I could never be a tester. I’m sure the sniffer would flunk me, and I couldn’t handle the rejection.

The pews are populated with burdened believers. Many Christians feel so frustrated and inadequate because of past sin, failure, and doubt. And to finish them off, there are always plenty of “spiritual sniffers” to let them know when they aren’t making the grade. Therefore, to avoid rejection, people retreat into a world of don’t-touch-me-because-it-hurts-too-much. They are afraid to be touched, and they won’t touch.

A good way to bring people out of this cocoon of rejection is to show them through affection the warmth of unconditional acceptance. God’s people, however, must be subtle and sincere with this kind of warmth. Few things are more distasteful than a Christian who goes around handing out affection insincerely. People instinctively know when they’re victims of a spiritual cheerleader.

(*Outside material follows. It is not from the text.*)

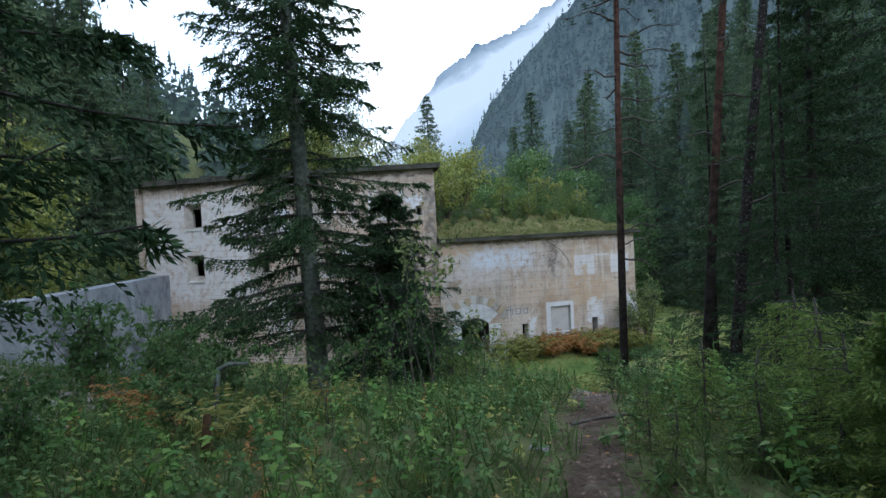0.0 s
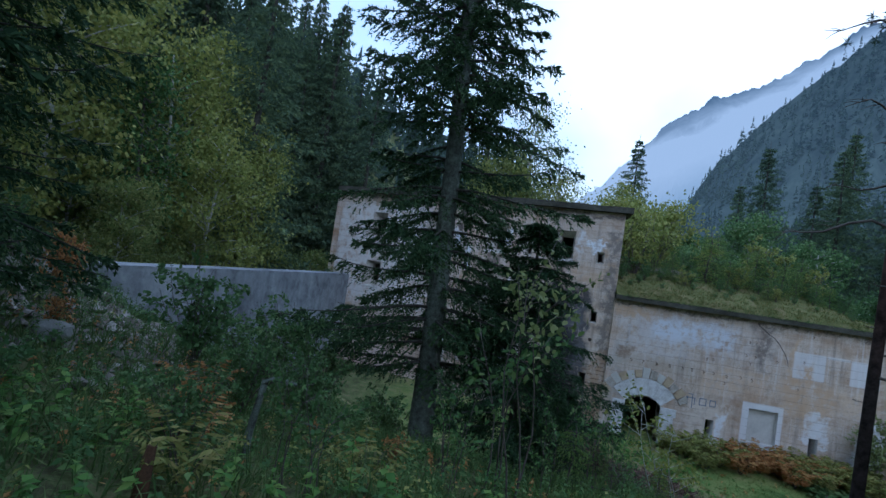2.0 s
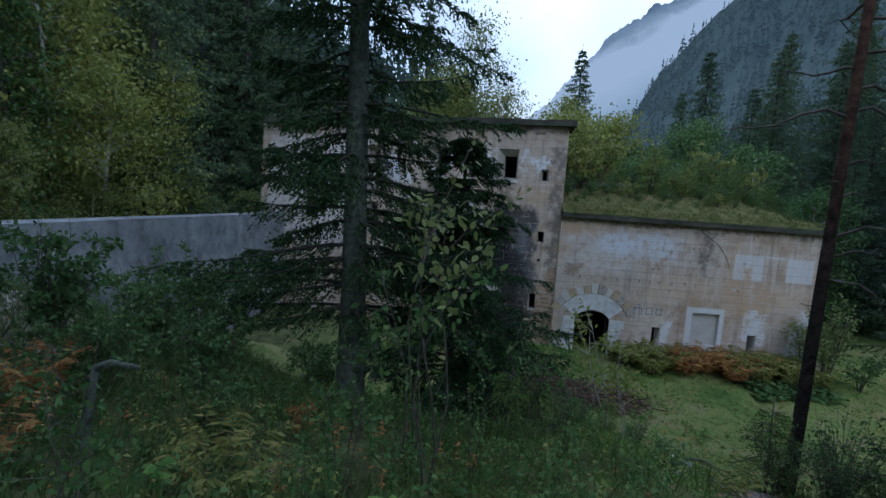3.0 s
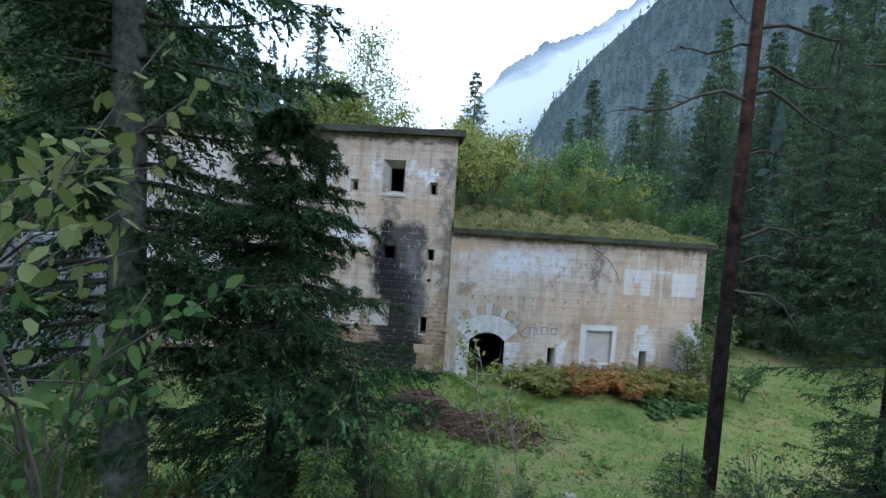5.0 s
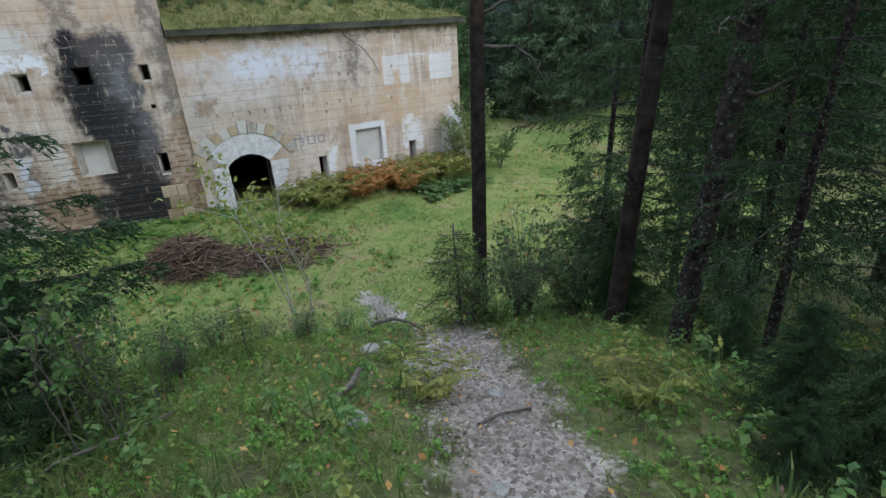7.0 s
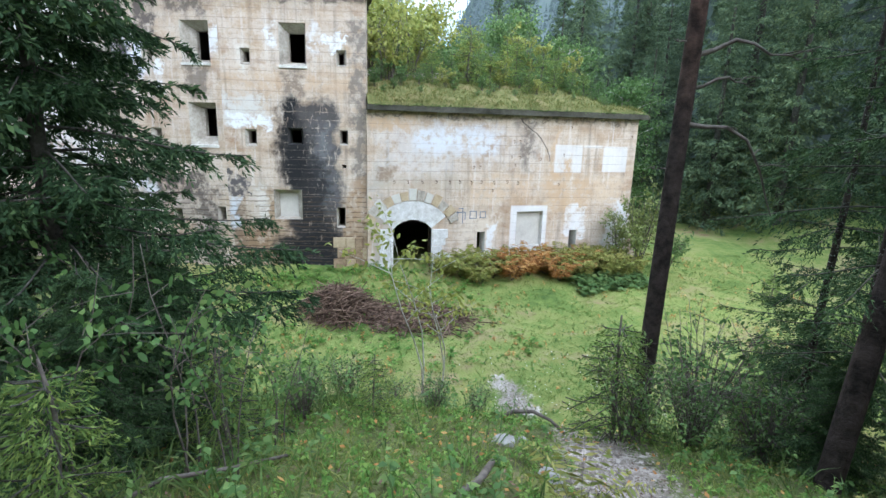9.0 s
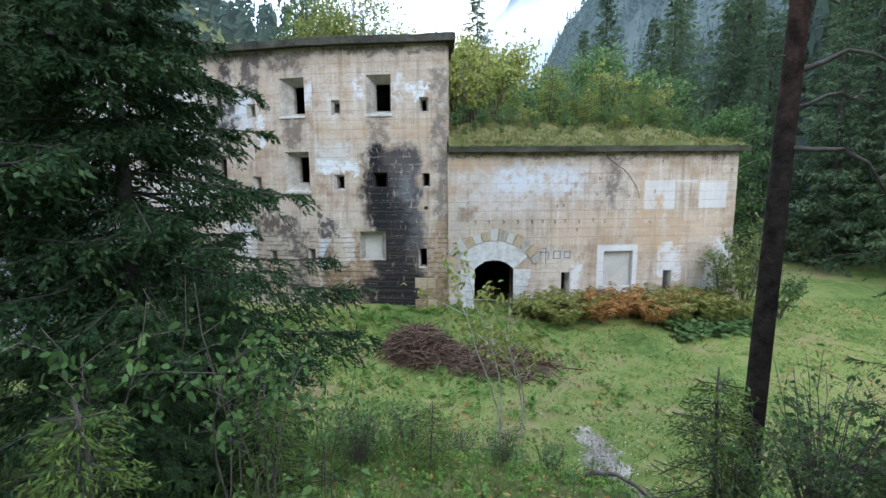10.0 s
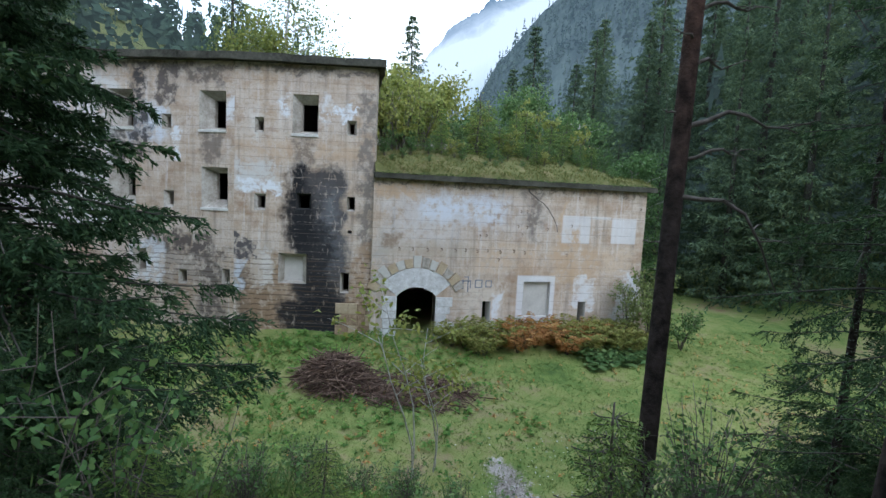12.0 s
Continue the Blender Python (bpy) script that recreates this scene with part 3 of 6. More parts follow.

Ted had two qualities that made him as popular as fungus. In conversations, he did all the talking. But people could have accepted that quality if the other weren’t so obvious. Ted weighed 360 pounds. He had tried every diet and was on the mailing list of every weight-loss clinic in the Western Hemisphere. Even an amateur psychologist could see that Ted was carrying around a ton of rejection, which he tried to hide with food and words.

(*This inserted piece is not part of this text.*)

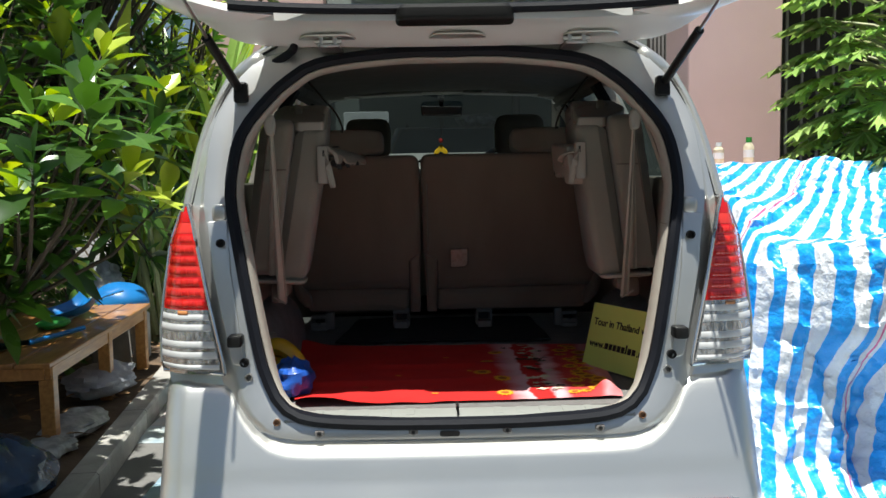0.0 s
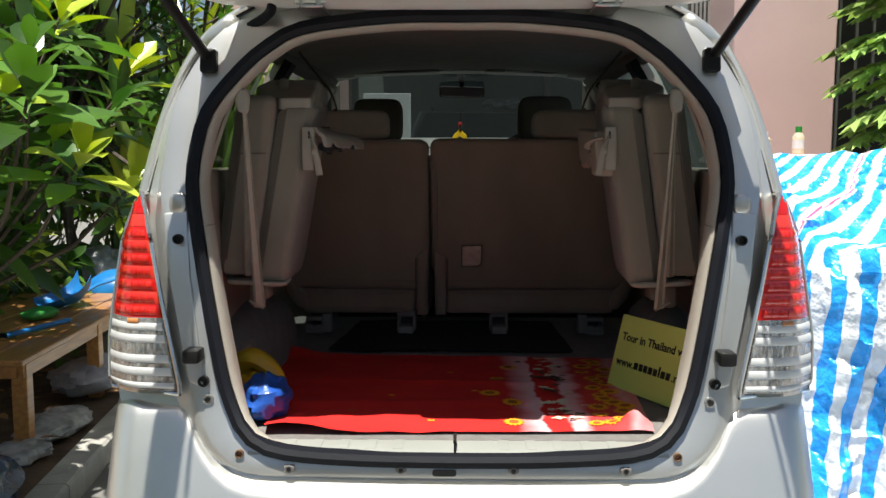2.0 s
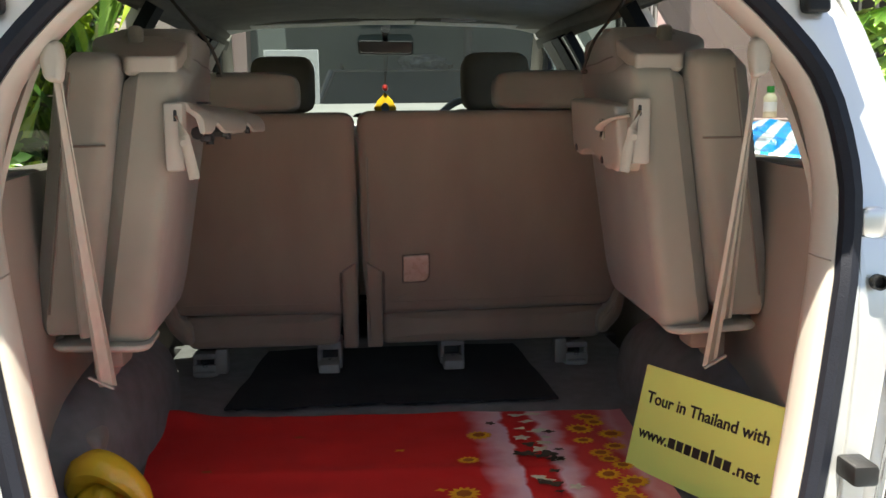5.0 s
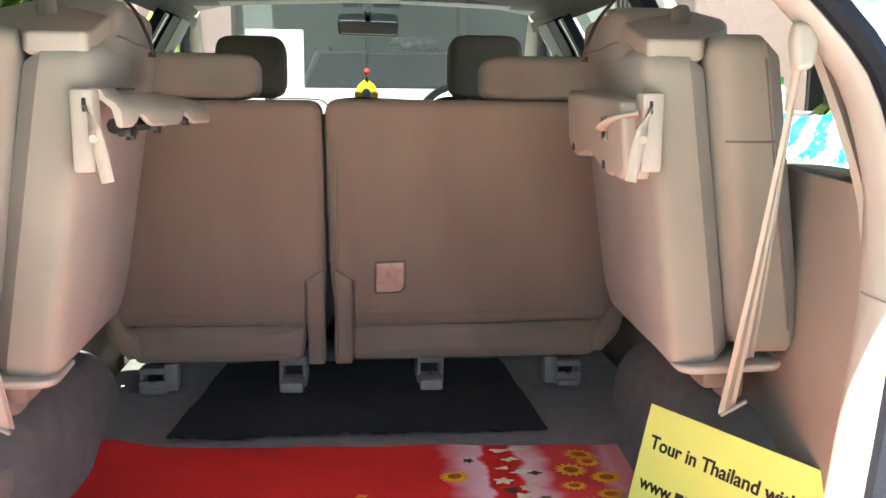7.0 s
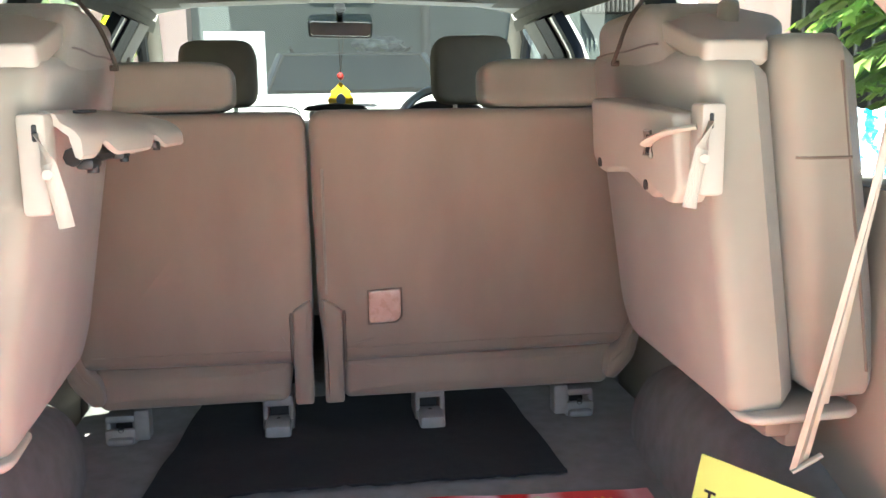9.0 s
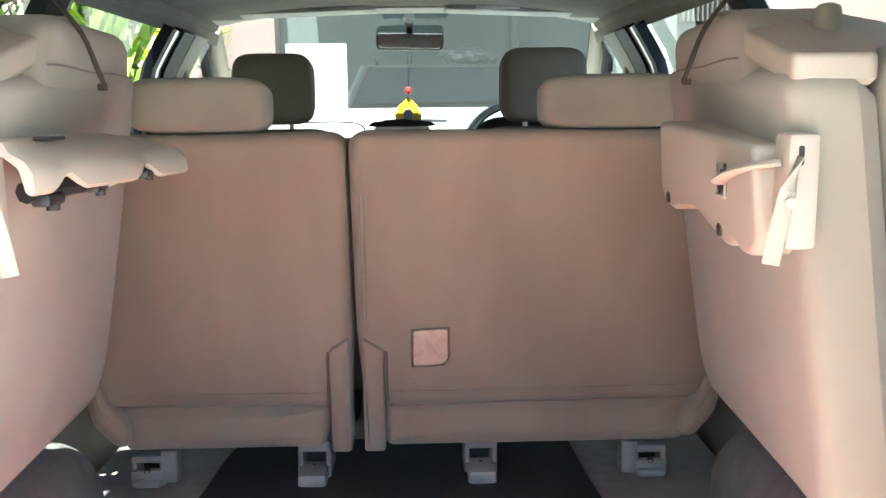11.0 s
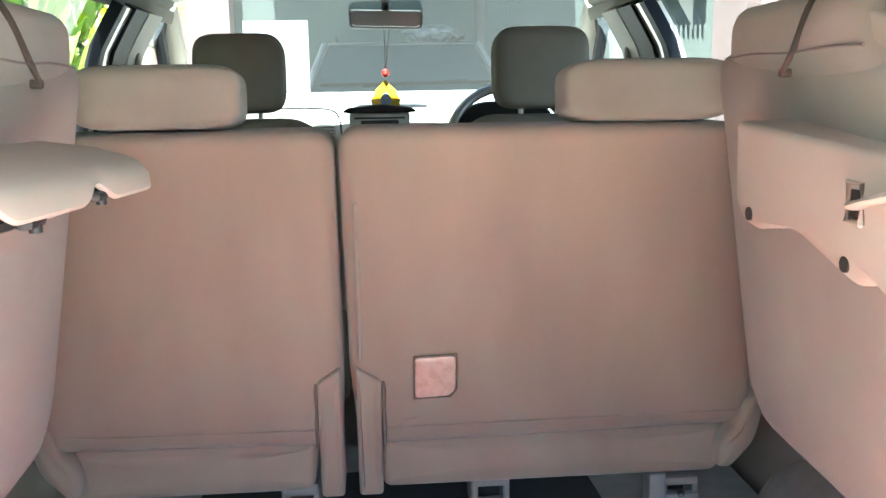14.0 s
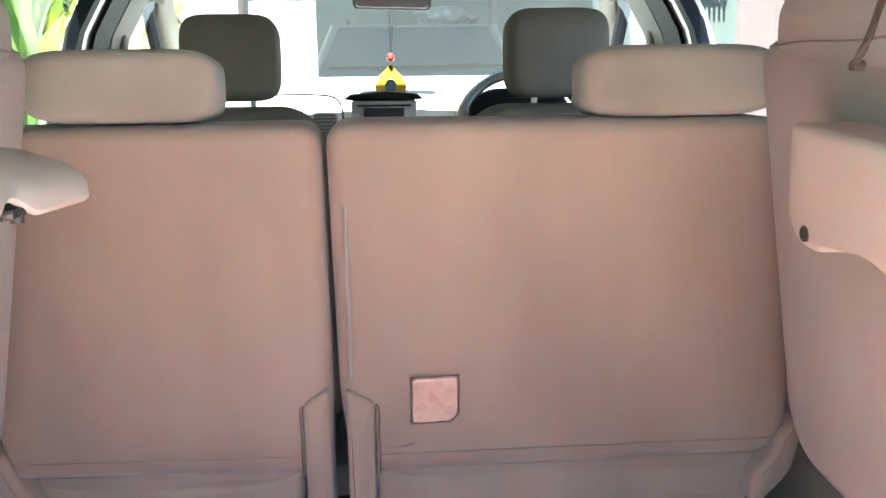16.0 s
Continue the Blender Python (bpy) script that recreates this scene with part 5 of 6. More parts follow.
# the other car, parked nose to nose
oc = thing("parked_car", (.17, 7.0, 0), "pale blue parked car facing the minivan", "car")
OCX = .20
part("car_body", loft(B(), [[(OCX + x * k, y, z) for x, z in ((-.82, .25), (-.86, .6), (-.84, .95), (-.70, zt), (.70, zt), (.84, .95), (.86, .6), (.82, .25))] for y, zt, k in ((5.05, .80, .9), (5.15, .95, .97), (5.6, 1.14, 1), (6.1, 1.28, 1), (7.9, 1.25, 1), (7.95, .9, .95))], True, True, True), M["far_paint"], oc)
part("car_cabin", loft(B(), [[(OCX + x, y, z) for x in (-w, -w * .5, 0, w * .5, w)] for y, z, w in ((6.02, 1.28, .76), (6.74, 1.765, .575), (6.95, 1.80, .56), (7.8, 1.76, .56), (7.9, 1.14, .72))], False), M["far_paint"], oc)
part("car_windscreen", sheet(B(), lambda u, v: (OCX + (-1 + 2 * u) * (.715 - .165 * v), 6.05 + .67 * v - .012, 1.305 + .452 * v + .010), 8, 6), M["far_glass"], oc, "blue green windscreen")
wsr = [(OCX - .715, 6.03, 1.32), (OCX - .55, 6.70, 1.77), (OCX, 6.70, 1.785), (OCX + .55, 6.70, 1.77), (OCX + .715, 6.03, 1.32)]
part("windscreen_seal", tube(B(), wsr, .008, 6), M["grey_steel"], oc)
part("wiper", tube(B(), [(OCX - .60, 6.26, 1.478), (OCX + .62, 6.26, 1.485)], .011, 6), M["black_plastic"], oc)
part("wiper", tube(B(), [(OCX - .30, 6.24, 1.462), (OCX + .45, 6.27, 1.50)], .007, 6), M["black_plastic"], oc)
for sx in (-1, 1):
    part("pillar", tube(B(), [(OCX + sx * .755, 6.00, 1.28), (OCX + sx * .585, 6.72, 1.765)], .028, 8), M["far_paint"], oc)
    part("roof_rack", tube(B(), [(OCX + sx * .5, 6.9, 1.84), (OCX + sx * .5, 7.7, 1.82)], .015, 8), M["grey_steel"], oc)
    w = part("wheel", tube(B(), [(OCX + sx * .66, 5.6, .28), (OCX + sx * .84, 5.6, .28)], .30, 24), M["rubber"], oc)
    w = part("wheel", tube(B(), [(OCX + sx * .66, 7.4, .28), (OCX + sx * .84, 7.4, .28)], .30, 24), M["rubber"], oc)
bundle = thing("roof_bundle", (.45, 7.2, 1.79), "pale bundle lying on the parked car roof", "bundle")
part("bundle_body", crumpled(B(), (.45, 7.2, 1.86), (.22, .25, .085), 31, .25), M["white_sack"], bundle)

# kerb, bed and bench along the garden side
KU = Vector((-.115, .993, 0))


def kerb_pt(s, a, z):
    """s along the kerb, a to its left."""
    return Vector((-1.47, 1.13, 0)) + KU * s + Vector((-.993, -.115, 0)) * a + Vector((0, 0, z))


for i in range(9):
    s0 = -4.9 + i * 1.0
    k = B()
    loft(k, [[kerb_pt(s, a, z) for a, z in ((0, -.03), (0, .088), (.012, .10), (.118, .10), (.13, .088), (.13, -.03))] for s in (s0 + .004, s0 + .996)], True, True, True)
    if i == 0:
        kerb = tagged(mesh_ob("kerb", B(), M["concrete"]), "worn concrete kerb beside the garden bed", "kerb", kind="structure")
    part("kerb_stone", k, M["concrete"], kerb)
bed = B()
sheet(bed, lambda u, v: kerb_pt(-6 + 14 * v, .125 + 6 * u, .07 + .05 * noise.noise((u * 20, v * 40, 0)) + .05 * u), 60, 120)
tagged(mesh_ob("garden_bed", bed, M["soil"]), "dark garden soil strewn with dry leaves", "soil", kind="structure")
rng = random.Random(11)


def leaf_quads(base, direction, normal, length, width, droop, n=4, fold=.25):
    """Vertices and faces of one blade: pointed oval, folded along its rib."""
    d, nn = direction.normalized(), normal.normalized()
    side = d.cross(nn).normalized()
    nn = side.cross(d).normalized()
    vs, fs = [], []
    for i in range(n + 1):
        t = i / n
        w = width * (math.sin(math.pi * min(1, t * .97 + .03) ** 1.25) + .02) * .5 * (1 + .10 * math.sin(t * 17 + length * 90))
        c = base + d * (length * t) - Vector((0, 0, 1)) * (droop * length * t * t)
        vs += [c - side * w + nn * (w * fold), c, c + side * w + nn * (w * fold)]
        if i:
            o = (i - 1) * 3
            fs += [(o, o + 1, o + 4, o + 3), (o + 1, o + 2, o + 5, o + 4)]
    return vs, fs


def raw_mesh(name, blades, material, parent, label="", kind="stuff"):
    vs, fs, mi = [], [], []
    for v, f, k in blades:
        o = len(vs)
        vs += v
        fs += [tuple(i + o for i in q) for q in f]
        mi += [k] * len(f)
    me = bpy.data.meshes.new(name)
    me.from_pydata([tuple(v) for v in vs], [], fs)
    for m in material if isinstance(material, (list, tuple)) else [material]:
        me.materials.append(m)
    me.polygons.foreach_set("material_index", mi)
    me.shade_smooth()
    ob = new(name, me)
    if parent is not None:
        ob.parent = parent
        ob.matrix_parent_inverse = Matrix.Translation(parent.location).inverted()
    return tagged(ob, label, kind=kind)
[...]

I tried to show affection to Ted, but he wasn’t easy to get close to (no pun intended). He kept pushing me away.

One day he phoned me and he was frantic. I rushed over to his house to find him in a pool of water. His pipes were leaking, and he knew nothing about plumbing. He couldn’t afford a plumber. And to top it off, he was too big to get under the sink himself.

I’m no plumber’s apprentice, either. But I asked the Holy Spirit for some Noah-like advice and then rolled up my sleeves. I got the water turned off and the tap disconnected. Ted and I drove with the cracked faucet to a local plumbing supplies store, and we returned with a new faucet, which I paid for. A mere four hours later I had it installed, like a true professional.

At the end of this ordeal, I put my arm almost around Ted’s shoulders and said I was glad to be of some assistance. At that, Ted began to cry like a baby. He said, “No one has ever cared enough to put an arm around me.” We spent the next two hours in talking and healing, crying and hugging. That day, Ted gave his life over to the control of Jesus Christ.

When I saw Ted a month later, he had lost sixty pounds. My embraces became increasingly more effective as they covered more territory.

Perhaps one reason there are so many untouchables around us is that they’ve rarely been touched by an accepting hand. My spiritual plumbing exercise opened a door to Ted’s heart, which could then accept my heartfelt emotions. I’ve learned I must build a foundation of acceptance first, and then I can erect a structure of affection.

Affection Ambivalence

My closest friend shuffled nervously as we waited in the airport to say good-by. As college freshmen unsure of whether we would return to school the next year, we sensed this could be our final time together. Blaine was leaving for his home, and I would head home in a car later. The terminal was teeming with people, which made our final moments more hazardous. To hug or not to hug?-we both felt the awkwardness of the situation.

“Why do guys find it so hard to show friendship with a hug?” Blaine asked. I didn’t have an answer. All I could think of was the possibility of a thousand eyes focused on us. But as I looked around, I saw many people embracing as a token of a fond farewell. That emboldened us to do the same. We exchanged bear hugs!

Affection reacts to genuine love the same way forgiveness reacts to confession: it’s the suitable reaction. Still, I am cautious, wary of those times when I might be out of line with a warm embrace. But through my friends who have cared enough to hold me close, I am beginning to feel release from the bondage of remaining distant. In the face of my own insecurities, I’m learning to sort out the time to embrace from the time to refrain.

Michael E. Phillips is pastor of Lake Windermere Alliance Church, Invermere, British Columbia.